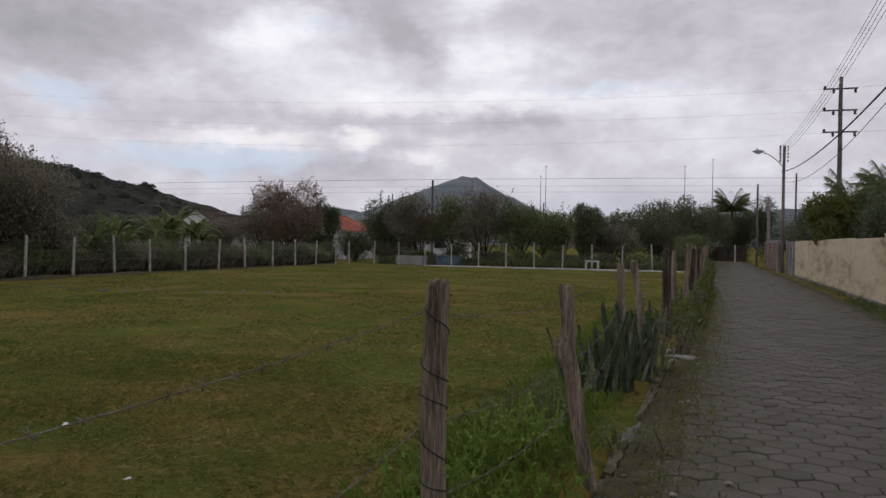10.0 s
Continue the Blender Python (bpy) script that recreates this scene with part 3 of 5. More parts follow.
for level, drop, label in ((0.92, 0.03, "top strand of rusty barbed wire on timber posts"), (0.62, 0.05, "middle strand of rusty barbed wire on timber posts"), (0.41, 0.05, "low strand of rusty barbed wire on timber posts")):
    pts, barbs = [], []
    line = [(-3.75, -4.0, 0.0, 1.4, (0, 0))] + POSTS
    for p, q in zip(line, line[1:]):
        a = (p[0] + p[4][0] * level - 0.05, p[1], p[2] + p[3] * level)
        b = (q[0] + q[4][0] * level - 0.05, q[1], q[2] + q[3] * level)
        pts.append(sag(a, b, drop + 0.02 * RNG.random(), 12)[:-1])
    pts = np.concatenate(pts)
    ob = new("barbed_wire", tubes_mesh("barbed_wire", [(pts, 0.0016)], RUST_WIRE, 5))
    tagged(ob, label, "barbed wire", "strands of the roadside fence")
    near = pts[(pts[:, 1] > 4) & (pts[:, 1] < 22)]
    s = np.concatenate([[0], np.cumsum(np.linalg.norm(np.diff(near, axis=0), axis=1))])
    for u in np.arange(0, s[-1], 0.11):
        c = np.array([np.interp(u, s, near[:, i]) for i in range(3)])
        for _ in range(2):
            d = RNG.normal(size=3)
            d[1] *= 0.3
            d *= 0.016 / np.linalg.norm(d)
            barbs.append(([c - d, c + d], 0.0013))
    part("barb_set", tubes_mesh("barb_set", barbs, RUST_WIRE, 4), None, ob)["kind"] = "stuff"

# ---- concrete posts round the field ----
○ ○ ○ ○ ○
Drop the images and repeat the data exactly.

10.0 s
Continue the Blender Python (bpy) script that recreates this scene with part 3 of 5. More parts follow.
for level, drop, label in ((0.92, 0.03, "top strand of rusty barbed wire on timber posts"), (0.62, 0.05, "middle strand of rusty barbed wire on timber posts"), (0.41, 0.05, "low strand of rusty barbed wire on timber posts")):
    pts, barbs = [], []
    line = [(-3.75, -4.0, 0.0, 1.4, (0, 0))] + POSTS
    for p, q in zip(line, line[1:]):
        a = (p[0] + p[4][0] * level - 0.05, p[1], p[2] + p[3] * level)
        b = (q[0] + q[4][0] * level - 0.05, q[1], q[2] + q[3] * level)
        pts.append(sag(a, b, drop + 0.02 * RNG.random(), 12)[:-1])
    pts = np.concatenate(pts)
    ob = new("barbed_wire", tubes_mesh("barbed_wire", [(pts, 0.0016)], RUST_WIRE, 5))
    tagged(ob, label, "barbed wire", "strands of the roadside fence")
    near = pts[(pts[:, 1] > 4) & (pts[:, 1] < 22)]
    s = np.concatenate([[0], np.cumsum(np.linalg.norm(np.diff(near, axis=0), axis=1))])
    for u in np.arange(0, s[-1], 0.11):
        c = np.array([np.interp(u, s, near[:, i]) for i in range(3)])
        for _ in range(2):
            d = RNG.normal(size=3)
            d[1] *= 0.3
            d *= 0.016 / np.linalg.norm(d)
            barbs.append(([c - d, c + d], 0.0013))
    part("barb_set", tubes_mesh("barb_set", barbs, RUST_WIRE, 4), None, ob)["kind"] = "stuff"

# ---- concrete posts round the field ----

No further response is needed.